Ou seja, tanto "A Diarista" quanto "A Grande Família", em tese, teriam condições de realmente se destacarem na programação e, mais, inaugurar um formato brasileiro de comédia seriada. Só que para isso o roteiro teria que dar realmente um bom salto. Na verdade, dois: um técnico, do modo de fazer, e outro, como dizer, ideológico.
As falhas de construção são várias, mas não graves, e se repetem nos dois programas. Há, às vezes, criatividade para criar a situação, mas o desenvolvimento perde o ritmo; a noção de absurdo resvala no excessivamente inverossímil e, portanto, quase infantil; diálogos poderiam ser mais ácidos, mais inteligentes, mais críticos.

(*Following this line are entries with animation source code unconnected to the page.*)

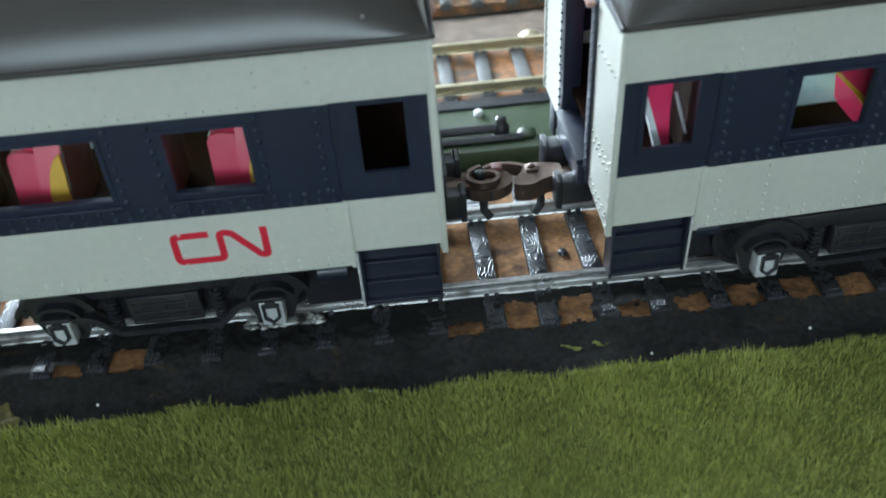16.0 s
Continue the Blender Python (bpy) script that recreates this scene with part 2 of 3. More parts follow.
def box(bm, x0, x1, y0, y1, z0, z1, bev=0.0, tip=None):
    """tip: (dx, dy) by which the top is drawn in"""
    x0, x1 = min(x0, x1), max(x0, x1)
    dx, dy = tip or (0, 0)
    vs = [bm.verts.new(p) for p in ((x0, y0, z0), (x1, y0, z0), (x1, y1, z0), (x0, y1, z0), (x0 + dx, y0 + dy, z1), (x1 - dx, y0 + dy, z1), (x1 - dx, y1 - dy, z1), (x0 + dx, y1 - dy, z1))]
    fs = [bm.faces.new([vs[i] for i in q]) for q in ((3, 2, 1, 0), (4, 5, 6, 7), (0, 1, 5, 4), (1, 2, 6, 5), (2, 3, 7, 6), (3, 0, 4, 7))]
    if bev:
        bmesh.ops.bevel(bm, geom=list({e for f_ in fs for e in f_.edges}), offset=bev, segments=2, affect="EDGES", profile=0.5)
    return bm


def boxes(*rows):
    bm = bmesh.new()
    for r in rows:
        box(bm, *r[:6], bev=r[6] if len(r) > 6 else 0.0)
    return bm


def lathe(bm, prof, cx, cy, cz, n=20, axis="z"):
    """prof: (radius, height) pairs"""
    rings = []
    for r, h in prof:
        ring = []
        for i in range(n):
            a = 2 * math.pi * i / n
            p = (r * math.cos(a), r * math.sin(a), h) if axis == "z" else (r * math.cos(a), h, r * math.sin(a)) if axis == "y" else (h, r * math.cos(a), r * math.sin(a))
            ring.append(bm.verts.new((cx + p[0], cy + p[1], cz + p[2])))
        rings.append(ring)
    for a, b in zip(rings, rings[1:]):
        for i in range(n):
            bm.faces.new((a[i], a[(i + 1) % n], b[(i + 1) % n], b[i]))
    bm.faces.new(rings[0])
    bm.faces.new(rings[-1])
    return bm


def prism(bm, pts, y0, y1, axis="y"):
    """a plane outline in (x, z) pulled along y, or in (x, y) along z, or in (y, z) along x"""
    def at(a, b, c):
        return (a, c, b) if axis == "y" else (a, b, c) if axis == "z" else (c, a, b)
    lo = [bm.verts.new(at(a, b, y0)) for a, b in pts]
    hi = [bm.verts.new(at(a, b, y1)) for a, b in pts]
    bm.faces.new(lo)
    bm.faces.new(hi)
    for i in range(len(pts)):
        j = (i + 1) % len(pts)
        bm.faces.new((lo[i], lo[j], hi[j], hi[i]))
    return bm


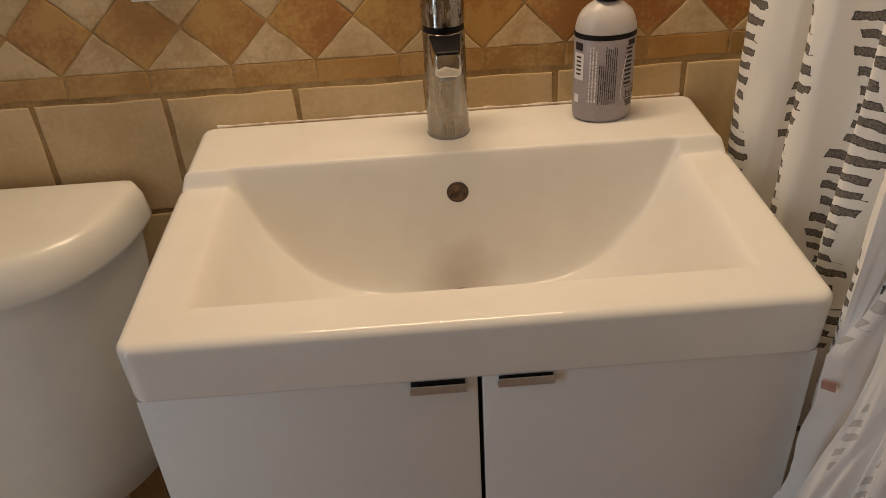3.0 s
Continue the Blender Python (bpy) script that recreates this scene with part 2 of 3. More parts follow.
def cloth(name, ink, outline, paper, sheer, pitch, motif, narrow, wide):
    """White cotton with columns of hand-drawn stacked dashes, by the cloth's own measure in metres."""
    m, n, l, b = material(name, 0.75)
    uv = n.new("ShaderNodeUVMap")
    uv.uv_map = "cloth"
    wob = n.new("ShaderNodeTexNoise")
    wob.inputs["Scale"].default_value, wob.inputs["Detail"].default_value = 110, 3
    l.new(uv.outputs[0], wob.inputs["Vector"])
    big = n.new("ShaderNodeTexNoise")
    big.inputs["Scale"].default_value, big.inputs["Detail"].default_value = 14, 1
    l.new(uv.outputs[0], big.inputs["Vector"])
    sep = n.new("ShaderNodeSeparateXYZ")
    l.new(uv.outputs[0], sep.inputs[0])
    w = math_node(n, l, "MULTIPLY_ADD", wob.outputs["Fac"], 0.0044, -0.0022)
    g = math_node(n, l, "MULTIPLY_ADD", big.outputs["Fac"], 0.016, -0.008)
    u = math_node(n, l, "ADD", math_node(n, l, "ADD", sep.outputs["X"], w), g)
    v = math_node(n, l, "ADD", math_node(n, l, "ADD", sep.outputs["Y"], w), g)
    step = 0.0178
    cu = math_node(n, l, "DIVIDE", u, pitch)
    idx = math_node(n, l, "FLOOR", cu)
    cc = math_node(n, l, "MULTIPLY", math_node(n, l, "SUBTRACT", math_node(n, l, "FRACT", cu), 0.5), pitch)
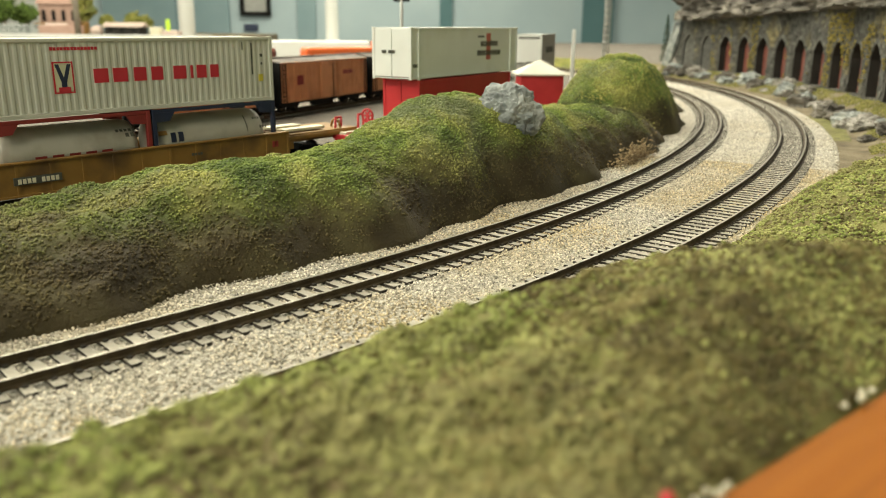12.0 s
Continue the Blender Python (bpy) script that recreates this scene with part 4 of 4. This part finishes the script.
def bay(i):
    """One bay: face with its pointed opening, jambs and back."""
    bm = bmesh.new()
    u0 = i * PITCH_A
    n = 14
    xs = [-OPEN + 2 * OPEN * k / n for k in range(n + 1)]
    V = lambda x, d, z: bm.verts.new(curved(u0 + x, d, z))
    depth = 0.0022 if i < 2 else 0.0098
    lo = -0.004
    half = PITCH_A / 2
    for a, b in ((-half, -OPEN), (OPEN, half)):
        bm.faces.new((V(a, 0, lo), V(b, 0, lo), V(b, 0, WALL_TOP), V(a, 0, WALL_TOP)))
    bm.faces.new((V(-OPEN, 0, lo), V(OPEN, 0, lo), V(OPEN, 0, SILL), V(-OPEN, 0, SILL)))
    bm.faces.new((V(-OPEN, 0, SILL), V(OPEN, 0, SILL), V(OPEN, depth, SILL), V(-OPEN, depth, SILL)))
    # Deep bays: shade on soffit and jambs is painted near-black with M_DARK
    for a, b in zip(xs, xs[1:]):
        za, zb = arch_top(a), arch_top(b)
        bm.faces.new((V(a, 0, za), V(b, 0, zb), V(b, 0, WALL_TOP), V(a, 0, WALL_TOP)))
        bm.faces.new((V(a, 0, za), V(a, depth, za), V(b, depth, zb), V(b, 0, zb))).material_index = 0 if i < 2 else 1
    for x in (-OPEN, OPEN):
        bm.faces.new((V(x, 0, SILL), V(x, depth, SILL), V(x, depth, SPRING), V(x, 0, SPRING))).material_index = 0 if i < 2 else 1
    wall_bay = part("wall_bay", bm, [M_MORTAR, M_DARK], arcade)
    bm = bmesh.new()
    V = lambda x, d, z: bm.verts.new(curved(u0 + x, d, z))
    for a, b in zip(xs, xs[1:]):
        bm.faces.new((V(a, depth, SILL), V(b, depth, SILL), V(b, depth, arch_top(b) + 0.0001), V(a, depth, arch_top(a) + 0.0001)))
    part("blind_panel" if i < 2 else "arch_door", bm, M_MASON if i < 2 else M_DOOR, wall_bay, "" if i < 2 else "red-brown boarded back of the arch")
    # arch stones
    for k in range(13):
        q = -1 + 2 * (k + 0.5) / 13
        x, z = q * OPEN, arch_top(q * OPEN)
        x2, z2 = (q + 0.02) * OPEN, arch_top(min(OPEN, (q + 0.02) * OPEN))
        t = Vector((x2 - x, z2 - z)).normalized()
        nrm = Vector((-t.y, t.x))
        bm = bmesh.new()
        w, hgt, pr = 0.00155 + abs(q) * 0.0006, 0.0042, 0.0011 + random.uniform(-0.0003, 0.0005)
        c4 = [(-w, 0.0002), (w, 0.0002), (w, hgt), (-w, hgt)]
        ring = [[bm.verts.new(curved(u0 + x + t.x * a + nrm.x * b, d, z + t.y * a + nrm.y * b)) for a, b in c4] for d in (0.0005, -pr)]
        bm.faces.new(ring[1])
        for j in range(4):
            bm.faces.new((ring[0][j], ring[0][(j + 1) % 4], ring[1][(j + 1) % 4], ring[1][j]))
        part("arch_stone", bm, M_MASON, wall_bay)


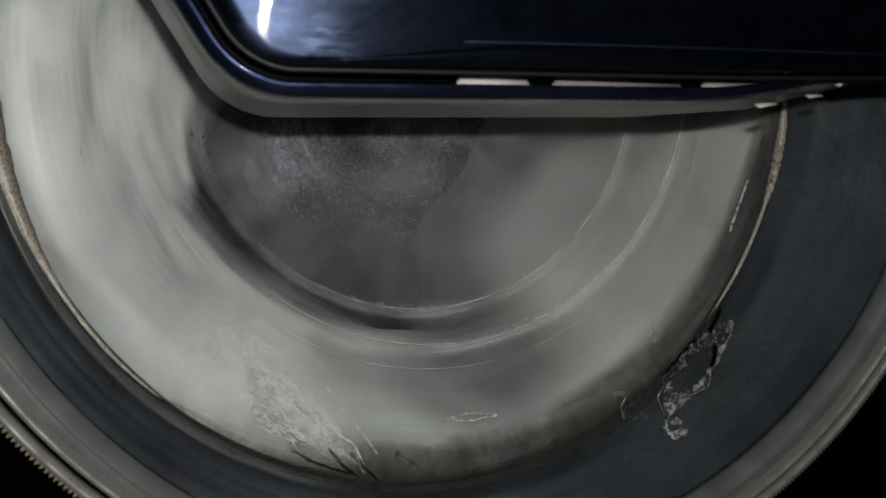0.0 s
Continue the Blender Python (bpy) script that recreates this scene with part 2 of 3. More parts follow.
veil(M_LIP)
M_GAP = bpy.data.materials.new("dark_wet_streak")
M_GAP.use_nodes = True
M_GAP.node_tree.nodes.remove(M_GAP.node_tree.nodes["Principled BSDF"])
wire(M_GAP, node(M_GAP, "ShaderNodeBsdfTransparent", Color=(0.55, 0.54, 0.53, 1)).outputs[0], M_GAP.node_tree.nodes["Material Output"].inputs["Surface"])
# pale colour of the painted highlight on the rubber edge, and of dust
M_EDGE = material("edge_glint_and_dust", (0.30, 0.27, 0.23), 0.22)
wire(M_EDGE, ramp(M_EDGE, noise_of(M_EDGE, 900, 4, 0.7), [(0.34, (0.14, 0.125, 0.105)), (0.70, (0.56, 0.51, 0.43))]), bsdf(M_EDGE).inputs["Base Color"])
bump(M_EDGE, noise_of(M_EDGE, 700, 4), 0.35, 0.0005)
M_TRIM = material("dull_trim", (0.035, 0.037, 0.044), 0.5, 0.7)
M_SLOT = material("lit_slot_bright", (0.7, 0.69, 0.66), 0.4)
M_SLOT_DULL = material("lit_slot_dim", (0.30, 0.29, 0.27), 0.4)


# ---------------------------------------------------------------- mesh helpers
def link(name, verts, faces, mat, parent=None, label="", smooth=True):
    me = bpy.data.meshes.new(name)
    me.from_pydata([tuple(v) for v in verts], [], faces)
    me.update()
    if smooth:
        for p in me.polygons:
            p.use_smooth = True
    me.materials.append(mat)
    ob = new(name, me)
    if parent:
        ob.parent = parent
    if label:
        ob["label"] = label
    return ob


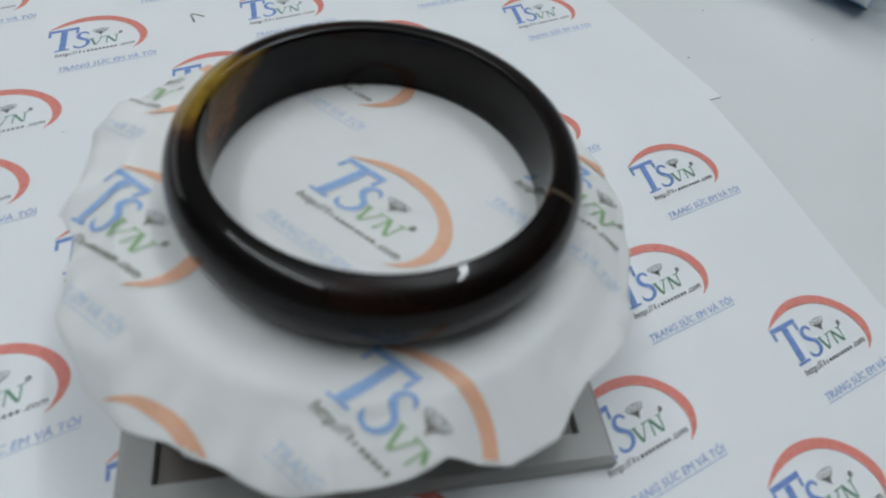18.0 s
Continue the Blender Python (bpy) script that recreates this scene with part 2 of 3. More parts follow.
def ring_arc(bm, cx, cy, r0, r1, a0, a1, place, n=10, sx=1.0):
    pt = lambda r, a: (cx + sx * r * math.cos(radians(a)), cy + r * math.sin(radians(a)))
    st = [a0 + (a1 - a0) * k / n for k in range(n + 1)]
    band(bm, [pt(r1, a) for a in st], [pt(r0, a) for a in st], place)


def draw_arc(bm, place):
    outer = smooth_line([(411, -123), (480, -84), (562, -66), (650, -74), (730, -103), (802, -155), (844, -207), (860, -256), (851, -300), (830, -327), (798, -346)], 40)
    inner = smooth_line([(413, -124), (485, -103), (560, -95), (640, -103), (702, -123), (760, -159), (800, -203), (822, -252), (826, -290), (816, -322), (797, -345)], 40)
    band(bm, outer, inner, place)


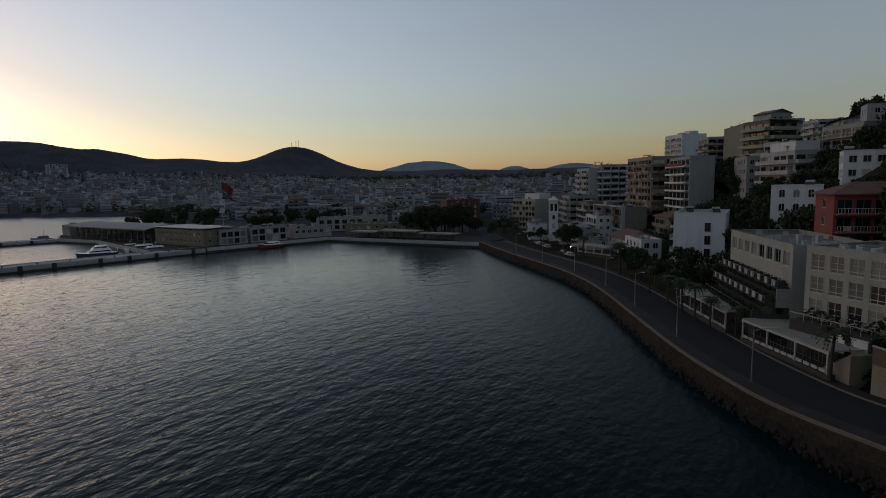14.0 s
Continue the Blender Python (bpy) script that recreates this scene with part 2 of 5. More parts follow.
def prism(bm, pts, z0, z1, mi=0):
    """An upright prism over a plan polygon that runs counter-clockwise."""
    lo = [bm.verts.new((x, y, z0)) for x, y in pts]
    hi = [bm.verts.new((x, y, z1)) for x, y in pts]
    n = len(pts)
    bm.faces.new(hi).material_index = mi
    for i in range(n):
        bm.faces.new((lo[i], lo[(i + 1) % n], hi[(i + 1) % n], hi[i])).material_index = mi


# ---------------------------------------------------------------- the lie of the land
def glide(pts, step):
    """A smooth line through plan points, sampled about every step metres."""
    p = [Vector(q) for q in pts]
    p = [2 * p[0] - p[1], *p, 2 * p[-1] - p[-2]]
    out = []
    for i in range(1, len(p) - 2):
        n = max(1, round((p[i + 1] - p[i]).length / step))
        for k in range(n):
            t = k / n
            out.append(0.5 * (2 * p[i] + (p[i + 1] - p[i - 1]) * t + (2 * p[i - 1] - 5 * p[i] + 4 * p[i + 1] - p[i + 2]) * t * t
                              + (3 * p[i] - p[i - 1] - 3 * p[i + 1] + p[i + 2]) * t ** 3))
    return out + [p[-2]]


SHORE = glide([(150, -40), (108, 45), (92, 80), (78.5, 115), (73, 132), (70.4, 146), (69.2, 160), (69.5, 175), (72.0, 198), (73.9, 215),
               (74.8, 232), (73.6, 250), (70.9, 266), (67.6, 284), (64.0, 307), (61.5, 330)], 3.0)
QUAY = [(62, 329), (-8, 374), (-54, 336.5)]
PLATFORM = [(-76, 331), (-94, 350), (-127, 388), (-156, 404), (-171, 431), (-160, 470), (-152, 520)]
BEACH = [(-215, 640), (-261, 688), (-340, 707), (-424, 729), (-514, 752), (-640, 765), (-1100, 800), (-2000, 900), (-6000, 700)]
SLOPE_Y = [-400, 100, 150, 180, 230, 300, 350, 420, 520, 700, 1000, 6000]
SLOPE_X = [150, 90, 82, 86, 99, 113, 128, 150, 205, 340, 620, 4000]
MOUNDS = [  # x, y, height, spread along x, spread along y
    (-1195, 1545, 44, 120, 70), (-925, 1700, 22, 60, 50),
    (200, 183, 42, 44, 44), (-515, 2950, 128, 142, 240), (-240, 2980, 12, 120, 240), (-1010, 2800, 58, 170, 250),
    (-2080, 2700, 165, 300, 300), (-1550, 2650, 92, 170, 260), (-1310, 2650, 48, 80, 220),
    (-2800, 2700, 190, 420, 400), (150, 3000, 12, 300, 250), (700, 2900, 8, 420, 250), (1500, 2900, 30, 400, 400)]


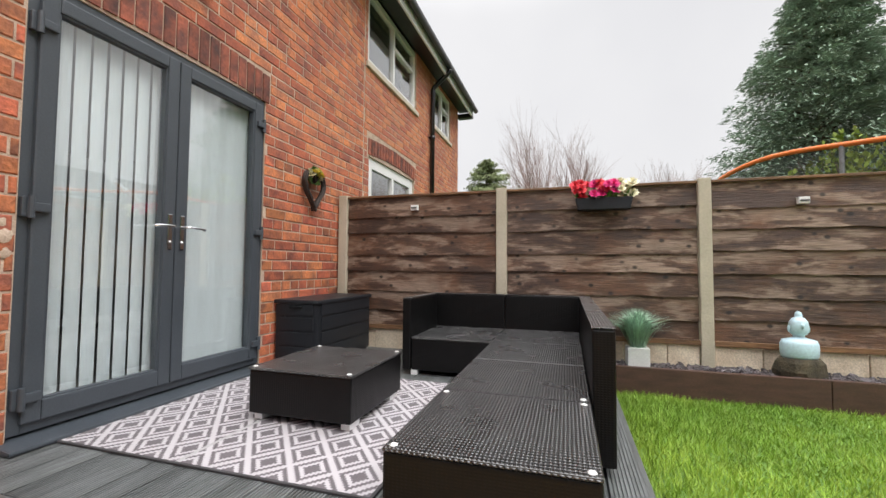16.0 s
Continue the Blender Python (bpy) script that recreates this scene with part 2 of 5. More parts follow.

Mas talvez o principal seja repensar que tipo de humor se faz, e essa questão, além de mais complexa, não é exclusiva nem só desses dois programas nem só da televisão. Parece que pesa, sobre o humor feito no Brasil em geral, a obrigatoriedade de ser debochado e desaforado. Fora disso, arrisca-se muito pouco e quem arrisca, como fazia a "TV Pirata", corre o risco de ser tachado de elitista.
OK, deboche é uma possibilidade de humor, sim, e muito constitutiva da cultura brasileira, mas não deveria ser a única. O formato de seriado exige uma variedade muito grande de alternativas para ter fôlego e não se tornar repetitivo. O problema do deboche é que ele sempre faz rir do outro e quase nunca de si mesmo, que é uma fonte mais rica e variada de situações humorísticas.